Various Types and Ways of Forming Words. There are some principal ways of word formation: word composition, conversion, shortenings, affixation.
Apart from principal there are some minor types of modem word-formation, i.e., blending, sound interchange, sound imitation, distinctive stress, and back-formation.
Blending is the formation of a new word by combining parts of two words. Blends may be of two types: 1) additive type that may be transformed into a phrase consisting of complete stems combined by the conjunction and, e. g. smog — sm(oke) and (f)og; 2) restrictive type that transformed into a phrase, the first element of which serves as a modifier for the second, e.g.: telecast — television broadcast.

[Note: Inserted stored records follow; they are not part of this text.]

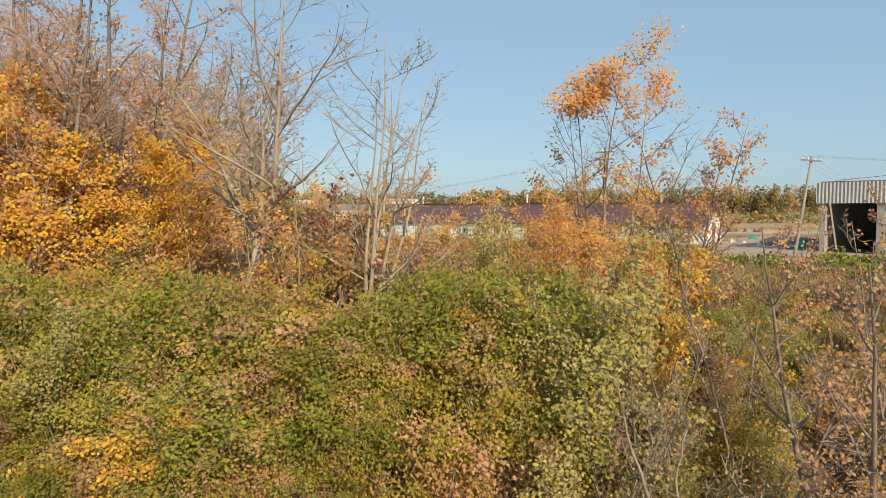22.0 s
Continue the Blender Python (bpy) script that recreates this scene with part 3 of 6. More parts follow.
P["bush_lime"] = bush_thing("lime_green_bush", 28, 1.25, 1.7, 60, 54, [(LM["burdock"], 0.9), (LM["green"], 0.10)], 0.05, 12, spread=0.14, label="light yellow-green bush on the brink")
P["bush_green"] = bush_thing("green_bush", 21, 1.35, 1.9, 62, 58, [(LM["green"], 0.95)], 0.05, 12, spread=0.14, label="dense green leafy bush on the brink")
P["bush_olive"] = bush_thing("olive_bush", 22, 1.35, 1.8, 62, 58, [(LM["olive"], 0.92), (LM["rust"], 0.08)], 0.05, 12, spread=0.14, label="olive and brownish green leafy bush")
P["bush_rust"] = bush_thing("rusty_bush", 23, 1.1, 1.5, 70, 28, [(LM["rust"], 0.55), (LM["olive"], 0.45)], 0.055, 12, spread=0.15, label="rusty brown autumn bush on the brink")
P["bush_yellow"] = bush_thing("yellow_bush", 24, 1.0, 1.5, 66, 14, [(LM["yellow"], 0.55), (LM["green"], 0.45)], 0.08, 8, label="yellow leafy bush on the slope")
P["bush_dark"] = bush_thing("low_bush", 25, 0.75, 1.1, 60, 44, [(LM["dark"], 0.6), (LM["green"], 0.4)], 0.042, 12, spread=0.12, label="small dark green bush on the ledge")
FIRST = {}


def put(kind, x, y, s=1.0, rot=None, dz=0.0, sz=None, tip=(0, 0), label="", z=None):
    zz = ground_z(x, y) if z is None else z
    if kind not in FIRST:
        FIRST[kind] = P[kind]
        ob = P[kind]
        ob.matrix_basis = pose(x, y, zz + dz, tip[0], tip[1], rot or 40) @ Matrix.Diagonal((1, 1, 1, 1))
        return ob
    return place(P[kind], x, y, zz + dz, s, rot, sz, tip, label)


# the leafless, forked old tree near the brink
dead = tree_thing("bare_tree", 31, 11.8, 0.12, 4, 48, 0.10, 0.50, 8, 7, up=0.09, wander=0.13, spray=0.24, bark=BARK_PALE, split=3.4, heavy=True, leaf=[(LM["rust"], 0.18)], leaf_size=0.09, per=1, spread=0.1, leaf_from=0.5, label="old pale leafless tree forked low with gnarled limbs")
dead.matrix_basis = pose(-6.6, 29.6, ground_z(-6.6, 29.6), 0, 0, 15)
wide = tree_thing("bare_tree", 32, 10.8, 0.08, 6, 36, 0.12, 0.38, 6, 6, up=0.09, wander=0.12, bark=BARK_PALE, split=1.0, label="spreading bare tree with many low pale limbs")
wide.matrix_basis = pose(-3.0, 28.6, ground_z(-3.0, 28.6))

# trees of the plateau: x, y, kind, size
for x, y, k, s in [
        (-14.6, 31.6, "maple_yellow", 0.95), (-12.2, 30.4, "maple_yellow", 0.85), (-10.6, 32.6, "maple_yellow", 0.72), (-17.0, 33.5, "maple_yellow", 1.05), (-13.0, 34.0, "maple_orange", 1.1), (-10.6, 36.5, "maple_orange", 0.95), (-16.0, 30.0, "maple_orange", 0.9), (-19.5, 32.0, "maple_orange", 1.1),
        (2.0, 28.9, "maple_orange", 0.62), (3.6, 29.4, "maple_orange", 0.55), (4.9, 29.3, "maple_orange", 0.5), (5.8, 30.2, "sapling_yellow", 1.0), (13.8, 30.5, "maple_orange", 0.38), (16.0, 30.0, "maple_orange", 0.4),
        (-19, 37, "bare_tall", 1.1), (-22, 44, "bare_tall", 1.2), (-17, 43, "bare_tall", 1.05), (-25, 40, "maple_orange", 1.2), (-14, 41, "maple_orange", 1.0),
        (-20, 51, "bare_tall", 1.15), (-26, 52, "bare_tall", 1.25), (-16, 50, "maple_orange", 1.0), (-31, 46, "bare_tall", 1.2), (-23, 34, "maple_orange", 1.1),
        (-30, 58, "bare_tall", 1.1), (-23, 59, "maple_orange", 1.15), (-37, 55, "bare_tall", 1.2),
        (9.0, 36.8, "sapling_orange", 1.15), (5.0, 39.5, "sapling_orange", 1.2), (2.7, 30.7, "maple_orange", 0.62), (4.7, 31.6, "sapling_orange", 0.95),
        (8.5, 33.0, "sapling_bare", 1.2), (1.0, 39.0, "sapling_bare", 1.3), (-1.8, 37.5, "sapling_orange", 1.0), (-4.4, 32.6, "sapling_bare", 1.15), (-2.0, 34.0, "sapling_yellow", 1.1),
        (7.6, 36.6, "willow", 1.05), (14.5, 32, "sapling_bare", 1.25), (16.5, 33, "maple_orange", 0.6),
        (6.3, 30.5, "sapling_yellow", 0.9), (0.2, 33.5, "sapling_bare", 0.9), (-8.5, 33.5, "sapling_bare", 1.1), (12.2, 34.5, "sapling_bare", 0.9), (4.2, 34.0, "sapling_bare", 1.0)]:
    put(k, x, y, s)
tall = tree_thing("tall_maple", 33, 10.7, 0.06, 5, 45, 0.35, 0.36, 5, 5, up=0.12, leaf=[(LM["orange"], 0.7), (LM["rust"], 0.2)], leaf_size=0.09, per=11, spread=0.25, leaf_from=0.72, label="tall slim maple with orange leaves at its top")
tall.matrix_basis = pose(5.6, 36.0, ground_z(5.6, 36.0))
tall2 = tree_thing("tall_maple", 34, 8.2, 0.06, 3, 30, 0.3, 0.26, 5, 5, up=0.12, leaf=[(LM["orange"], 0.3), (LM["rust"], 0.3)], leaf_size=0.10, per=2, spread=0.16, leaf_from=0.4, label="slim maple with thin rusty leaves")
tall2.matrix_basis = pose(8.8, 35.6, ground_z(8.8, 35.6))
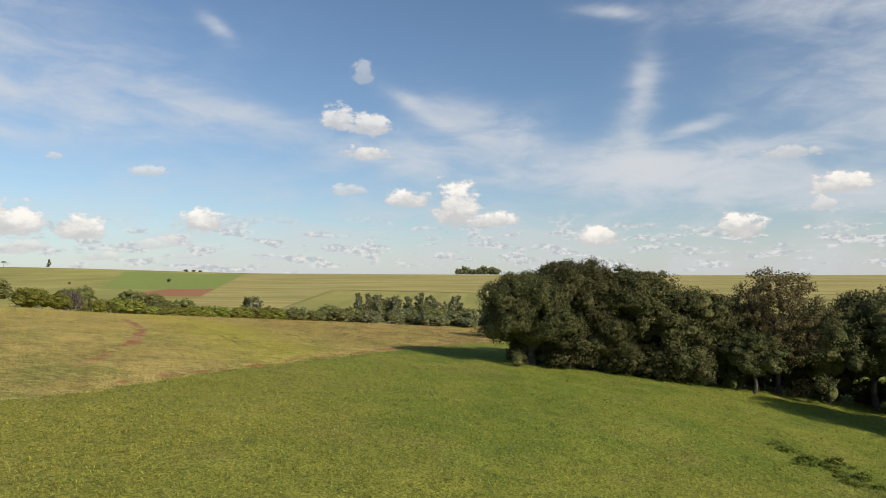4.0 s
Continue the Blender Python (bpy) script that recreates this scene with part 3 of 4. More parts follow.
M_PALM = leaf_material("palm_fronds", (0.085, 0.105, 0.028), (0.16, 0.165, 0.050))
M_BARK = plain_material("bark", (0.085, 0.065, 0.048), (0.22, 0.185, 0.145), 3.0, 0.9, 0.6, 0.05)
M_DARK_BARK = plain_material("dark_bark", (0.035, 0.028, 0.022), (0.095, 0.078, 0.060), 3.0, 0.9, 0.6, 0.05)
M_PALE_BARK = plain_material("pale_bark", (0.22, 0.19, 0.16), (0.42, 0.38, 0.33), 2.0, 0.85, 0.4, 0.03)
M_ROOF = plain_material("clay_tiles", (0.17, 0.095, 0.066), (0.25, 0.150, 0.105), 2.5)
M_WALL = plain_material("limewash", (0.27, 0.255, 0.23), (0.36, 0.345, 0.32), 1.2)
M_WOOD = plain_material("grey_wood", (0.16, 0.13, 0.10), (0.30, 0.26, 0.21), 6.0)
M_DARK = plain_material("dark_opening", (0.02, 0.025, 0.03), (0.05, 0.055, 0.06), 3.0, 0.4)

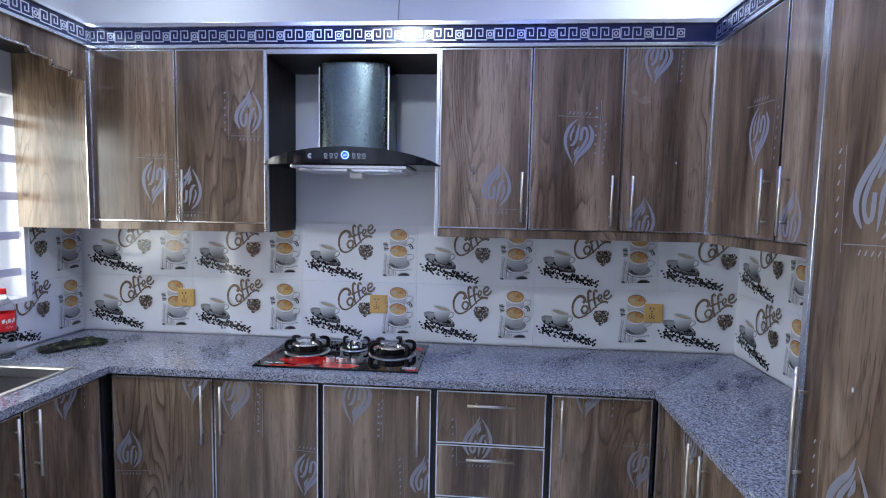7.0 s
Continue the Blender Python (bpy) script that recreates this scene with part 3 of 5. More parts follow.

Sound-interchange is the formation of a word due to an alteration in the phonemic composition of its root. Sound-interchange falls into two groups: 1) vowel-interchange (or ablaut):food — to feed. In some cases vowel-interchange is combined with suffixation: strong —strength, 2) consonant-interchange: advice — to advise.Consonant-interchange and vowel-interchange may be combined together: life — to live.
Sound imitation (or onomatopoeia) is the naming of an action or a thing a more or less exact reproduction of the sound associated with it cock-a-doodle-do (English) — Kу-кa-pe-Ky (Russian).
Semantically, according to the source sound, many onomatopoeic words fall into a few very definite groups: 1) words denoting sounds produced by human beings in the process of communication or expressing their feelings e.g. chatter, babble; 2) words denoting sounds produced by animals, birds, insects, e.g. moo, croak, buzz; 3) words imitating the sounds of water, the noise of metallic things, a forceful motion, e.g. splash, clink, whip, swing.
Back -formation is the formation of a new word by subtracting a real or supposed suffix from the existing words. The process is based on analogy.
For example, the word to butle 'to act or serve as a butler' is derived by subtraction of -er from a supposedly verbal stem in the noun butler
Distinctive stress is the formation of a word by means of the shift of the stress in the source word, cf: 'increase (n) — in'crease (v), 'absent -ab'sent (v).